Kubernetes Stateful State

(Deprecated in the 3.0.0 release.)

Displays the number of pods that are ready and container per Statefulset. It highlights the number of pod restarts, pods per Statefulset and the desired number of pods. The pod capacity summary lists the state of pods and corresponding resource usage in each Statefulset. Resource usage is color-coded to identify potential problems.

Kubernetes Nodes State

(Deprecated in the 3.0.0 release.)

Highlights the number of nodes that are ready, unavailable, or out of disk, the number of nodes that are under the memory, disk, or network pressure; displays allocatable resource capacity on the node to serve the pods; provides a summary of pod capacity.

Kubernetes Deployment State

(Deprecated in the 3.0.0 release.)

Indicates the number of pods and replicas running, desired, available, paused, unavailable or have been updated in each deployment. Summarizes available and desired resource capacity for each deployment, and associated pods and namespaces.

Services Dashboards

Dashboard

Description

Use Cases

Overview by Service

The Overview by Service dashboard displays the size, performance, and limitations of each service running in the container image.

Service Overview

The Service Overview dashboard outlines a single service - what resources it is using, response times, the container and request counts, and how the response times measure up against the resource utilization.

Topology Dashboards

Dashboard

Description

Use Cases

CPU Usage

The CPU Usage dashboard uses the cpu.used.percent metric to show how CPU usage is spread across the entire environment.
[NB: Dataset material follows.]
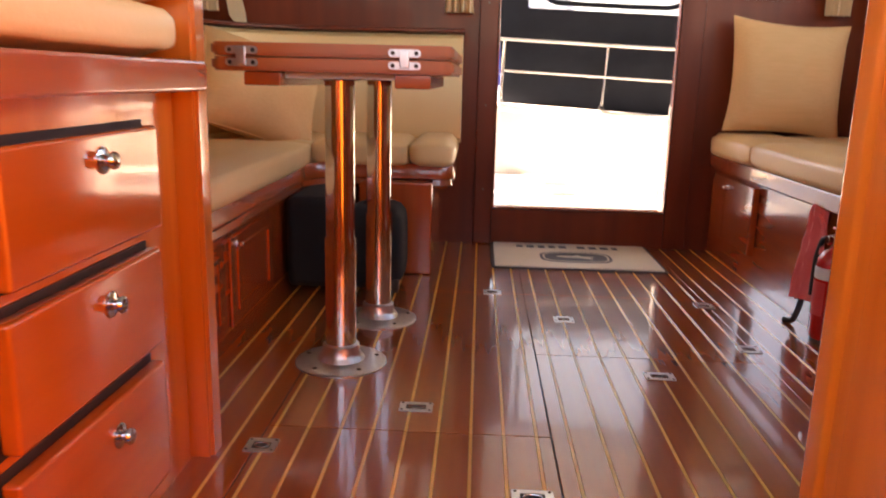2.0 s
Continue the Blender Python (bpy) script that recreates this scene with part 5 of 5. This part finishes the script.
def far_boat(x, y, yaw, length, mast, seed, paint=None):
    rnd = random.Random(seed)
    m = pose(x, y, 0, 0, 0, yaw)
    t = thing("moored_boat", (x, y, Z_SEA), "distant dark-hulled motor boat" if paint else "distant white sailing boat with a mast" if mast else "distant white motor boat", "boat", "distant moored boats")
    part("hull", hull(length, length * 0.30, 0.45, 0.95, Z_SEA, m, n=12), paint or BOATWHITE, t)
    part("cabin", moved(ring_mesh([[(s * w, yy, z) for s, z in ((1, 0.5), (0.85, h), (-0.85, h), (-1, 0.5))] for yy, w, h in ((length * 0.2, length * 0.11, 1.25 + rnd.random() * (0.2 if mast else 1.1)), (length * 0.5, length * 0.11, 1.25 + rnd.random() * (0.1 if mast else 1.0)), (length * 0.68, length * 0.07, 0.95))]), m), BOATWHITE, t)
    for k in range(2):
        part("window", box(length * 0.25 + k * 0.0 - length * 0.13, -length * 0.1, length * (0.24 + 0.14 * k), length * (0.34 + 0.14 * k), 0.75, 1.0, turn=m), BOATBLACK, t)
    part("canopy", box(-length * 0.09, length * 0.09, length * 0.05, length * 0.22, 0.9, 1.3, 0.08, turn=m), NAVY if rnd.random() < 0.6 else CANVAS, t)
    if mast:
        part("mast", tube([m @ Vector((0, length * 0.55, 0.8)), m @ Vector((0, length * 0.55, 1.0 + length * 1.3))], 0.07, 8), ALU, t)
        part("boom", tube([m @ Vector((0, length * 0.55, 1.9)), m @ Vector((0, length * 0.12, 1.85))], 0.09, 8), NAVY, t)
        part("stay", tube([m @ Vector((0, length * 0.98, 0.95)), m @ Vector((0, length * 0.55, 1.0 + length * 1.28))], 0.015, 5), STEEL, t)
    return t


spots = [(-10.5, 62, 170, 11, 1), (-6.5, 70, 185, 12, 0), (-15, 66, 160, 10, 0), (-3.0, 82, 180, 12, 1), (-20, 60, 175, 12, 1), (1.5, 64, 185, 11, 0), (6.0, 70, 178, 12, 1), (-26, 72, 170, 12, 0), (11, 62, 180, 10, 0), (16, 75, 180, 12, 1), (-34, 64, 180, 12, 1), (-42, 70, 175, 12, 0), (-9, 95, 90, 12, 1), (-18, 98, 95, 13, 0)]
for i, (x, y, yaw, ln, mast) in enumerate(spots):
    far_boat(x, y, yaw, ln, mast, i)
far_boat(-15.5, 96, 100, 11, 0, 31, STRIPE)
far_boat(-11.5, 101, 60, 12, 1, 32)
far_boat(-20.5, 104, 80, 12, 1, 33)
far_dock = thing("far_jetty", (-5, 76, Z_SEA), "distant concrete jetty with piles", "jetty", "", "structure")
part("deck", box(-70, 60, 76, 78.5, -0.45, 0.0, 0.05), CONCRETE, far_dock)
for k in range(14):
    part("pile", lathe([(0.22, Z_SEA - 0.3), (0.22, 2.2), (0.05, 2.5)], (-66 + k * 9.3, 75.7, 0), "z", 10), GREY, far_dock)
# far shore with trees and low houses
b = bmesh.new()
rows = [[(-700 + 35 * i, 190 + 40 * j + 12 * math.sin(i * 0.7), -1.5 + (0 if j == 0 else (7 + 6 * j) * (0.6 + 0.5 * noise.noise(Vector((i * 0.23, j * 0.5, 2)))))) for i in range(41)] for j in range(5)]
solid("far_shore", ring_mesh(rows, closed_ring=False), FOLIAGE, "low wooded shore across the harbour", "shore", kind="structure")
rnd = random.Random(7)
vs, fs = [], []
for k in range(420):
    cx, cy = rnd.uniform(-330, 330), rnd.uniform(186, 240)
    r, h = rnd.uniform(2.5, 6), rnd.uniform(4, 11)
    for q in range(14):
        o = Vector((rnd.gauss(0, r * 0.5), rnd.gauss(0, r * 0.4), h * rnd.uniform(0.3, 1.0)))
        base = len(vs)
        s = rnd.uniform(0.8, 2.0)
        for dx, dy, dz in ((s, 0, 0), (-s * 0.6, s * 0.8, 0), (-s * 0.6, -s * 0.8, 0.2), (0, 0, s), (0, 0, -s * 0.7)):
            vs.append((cx + o.x + dx * rnd.uniform(0.7, 1.3), cy + o.y + dy, o.z + dz * rnd.uniform(0.7, 1.3)))
        fs += [(base, base + 1, base + 3), (base + 1, base + 2, base + 3), (base + 2, base, base + 3), (base + 1, base, base + 4), (base + 2, base + 1, base + 4), (base, base + 2, base + 4)]
me = bpy.data.meshes.new("far_trees")
me.from_pydata(vs, [], fs)
me.materials.append(FOLIAGE)
tagged(new("far_trees", me), "distant belt of trees on the far shore", "trees", kind="stuff")
for k in range(9):
    x, y, w, h = -150 + 37 * k + rnd.uniform(-8, 8), 183 + rnd.uniform(-3, 3), rnd.uniform(9, 16), rnd.uniform(4, 8)
    house = thing("waterfront_house", (x, y, -1), "distant pale waterfront house with a dark roof", "house", "distant houses")
    part("wall", box(x - w / 2, x + w / 2, y, y + 8, -1.5, h), LABELWHITE, house)
    part("roof", ring_mesh([[(x - w / 2 - 0.5, yy, h), (x, yy, h + 2.5), (x + w / 2 + 0.5, yy, h), (x, yy, h + 0.1)] for yy in (y - 0.5, y + 8.5)]), GREY, house)
    for q in range(3):
        part("window", box(x - w / 2 + 1 + q * w / 3.2, x - w / 2 + 2.6 + q * w / 3.2, y - 0.08, y + 0.02, 1.2, 3.0), BOATBLACK, house)

# neighbouring yacht lying to port, seen through the side windows
M3 = pose(-5.6, -3.5, 0, 0, 0, 2)
near_boat = thing("neighbour_yacht", (-5.6, -3.5, Z_SEA), "white motor yacht in the next berth", "boat")
part("hull", hull(12.0, 3.6, 0.45, 0.95, Z_SEA, M3), BOATWHITE, near_boat)
part("cabin", box(-7.0, -4.25, 2.15, 4.55, 0.4, 3.7, 0.12, 3), BOATWHITE, near_boat)
for y in (2.3, 3.4):
    part("cabin_window", box(-4.26, -4.235, y, y + 1.0, 1.2, 2.2, 0.01), BOATBLACK, near_boat)
part("cockpit_cover", box(-6.9, -4.15, 4.6, 8.4, 0.4, 2.12, 0.1, 3), PEDGREY, near_boat, "grey canvas cockpit cover")
part("cover_window", box(-4.151, -4.14, 5.2, 7.4, 1.1, 1.8, 0.004), ALU, near_boat)

# ---- laid floor: planks and pale strips ----
floor = solid("floor", box(X_PORT, X_STBD, 1.2, Y_AFT, -0.05, -0.006), GROOVE, "glossy teak floor with pale holly strips", "floor", kind="structure")
PITCH, PHASE, W = 0.0690, 0.1546, 0.0070


def floor_piece(name, x0, x1, y0, y1, top, mat, cache={}):
    key = (name, round(x1 - x0, 4), round(y1 - y0, 4))
    if key not in cache:
        hx, hy, c = (x1 - x0) / 2, (y1 - y0) / 2, 0.0008
        rings = [[(-hx, -hy, -0.006), (hx, -hy, -0.006), (hx, hy, -0.006), (-hx, hy, -0.006)], [(-hx, -hy, -c), (hx, -hy, -c), (hx, hy, -c), (-hx, hy, -c)], [(-hx + c, -hy + c, 0), (hx - c, -hy + c, 0), (hx - c, hy - c, 0), (-hx + c, hy - c, 0)]]
        b = ring_mesh(rings)
        bmesh.ops.recalc_face_normals(b, faces=b.faces)
        me = bpy.data.meshes.new(name)
        b.to_mesh(me)
        b.free()
        me.materials.append(mat)
        cache[key] = me
    ob = new(name, cache[key])
    ob.parent = floor
    ob.location = Vector(((x0 + x1) / 2, (y0 + y1) / 2, top)) - floor.location
    return ob


def cuts_at(x):
    """Lengths of floor between the hatch joints, for a board at x."""
    if -0.345 < x < 0.255:
        ys = (1.2, 1.86, 2.945, Y_AFT)
    elif 0.255 < x < 0.872:
        ys = (1.2, 2.352, 2.945, Y_AFT)
    else:
        ys = (1.2, Y_AFT)
    return [(a + 0.0014, c - 0.0014) for a, c in zip(ys, ys[1:])]


k0 = math.floor((-0.60 - PHASE) / PITCH)
for k in range(k0, k0 + 26):
    xs = PHASE + k * PITCH
    for a, c in cuts_at(xs):
        floor_piece("holly_strip", xs - W / 2, xs + W / 2, a, c, -0.0002, STRIP)
    edges = [xs + W / 2] + [j for j in (-0.345, 0.255, 0.872) if xs + W / 2 < j < xs + PITCH - W / 2] + [xs + PITCH - W / 2]
    for i, (e0, e1) in enumerate(zip(edges, edges[1:])):
        e0, e1 = e0 + (0.0014 if i else 0), e1 - (0.0014 if i < len(edges) - 2 else 0)
        for a, c in cuts_at((e0 + e1) / 2):
            floor_piece("plank", e0, e1, a, c, 0.0, PLANK)
for at, turned in (((-0.334, 1.768), 0), ((-0.04, 1.98), 1), ((0.562, 2.225), 1), ((0.366, 2.672), 0), ((0.859, 2.88), 0), ((0.865, 2.457), 0), ((0.146, 2.954), 0), ((0.20, 1.62), 1)):
    latch = thing("floor_latch", (*at, 0.0003), "flush steel lift latch in a floor hatch", "latch", "floor latches")
    w, d = (0.038, 0.024) if turned else (0.031, 0.028)
    x, y = at
    part("plate", slab(round_rect(x - w, x + w, y - d, y + d, 0.004), [round_rect(x - w * 0.6, x + w * 0.6, y - d * 0.55, y + d * 0.55, 0.003)], "z", 0.0003, 0.0022), BRUSHED, latch)
    part("well", slab(round_rect(x - w * 0.6, x + w * 0.6, y - d * 0.55, y + d * 0.55, 0.003), [], "z", 0.0002, 0.0006), GROOVE, latch)
    part("ring", tube([(x + w * 0.45 * math.cos(a), y + d * 0.4 * math.sin(a), 0.0016) for a in [2 * math.pi * i / 14 for i in range(14)]], 0.0012, 6, loop=True), STEEL, latch)
    for sx in (-0.82, 0.82):
        for sy in (-0.75, 0.75):
            part("screw", screw_head((x + sx * w, y + sy * d, 0.0022), "z", 0.003), GROOVE, latch)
  • Identify which instances are communicating, but do not have the Sysdig Monitor agent installed

  • Spot busy hosts when they become color-coded when CPU usage is elevated.

Network Traffic

The Network Traffic dashboard displays how network bandwidth is spread out across the environment.

  • Identify which instances are communicating, but do not have the Sysdig Monitor agent installed

Response Times

The Response Times dashboard uses the net.request.time.in metric to display the average network traffic response times between processes within the environment.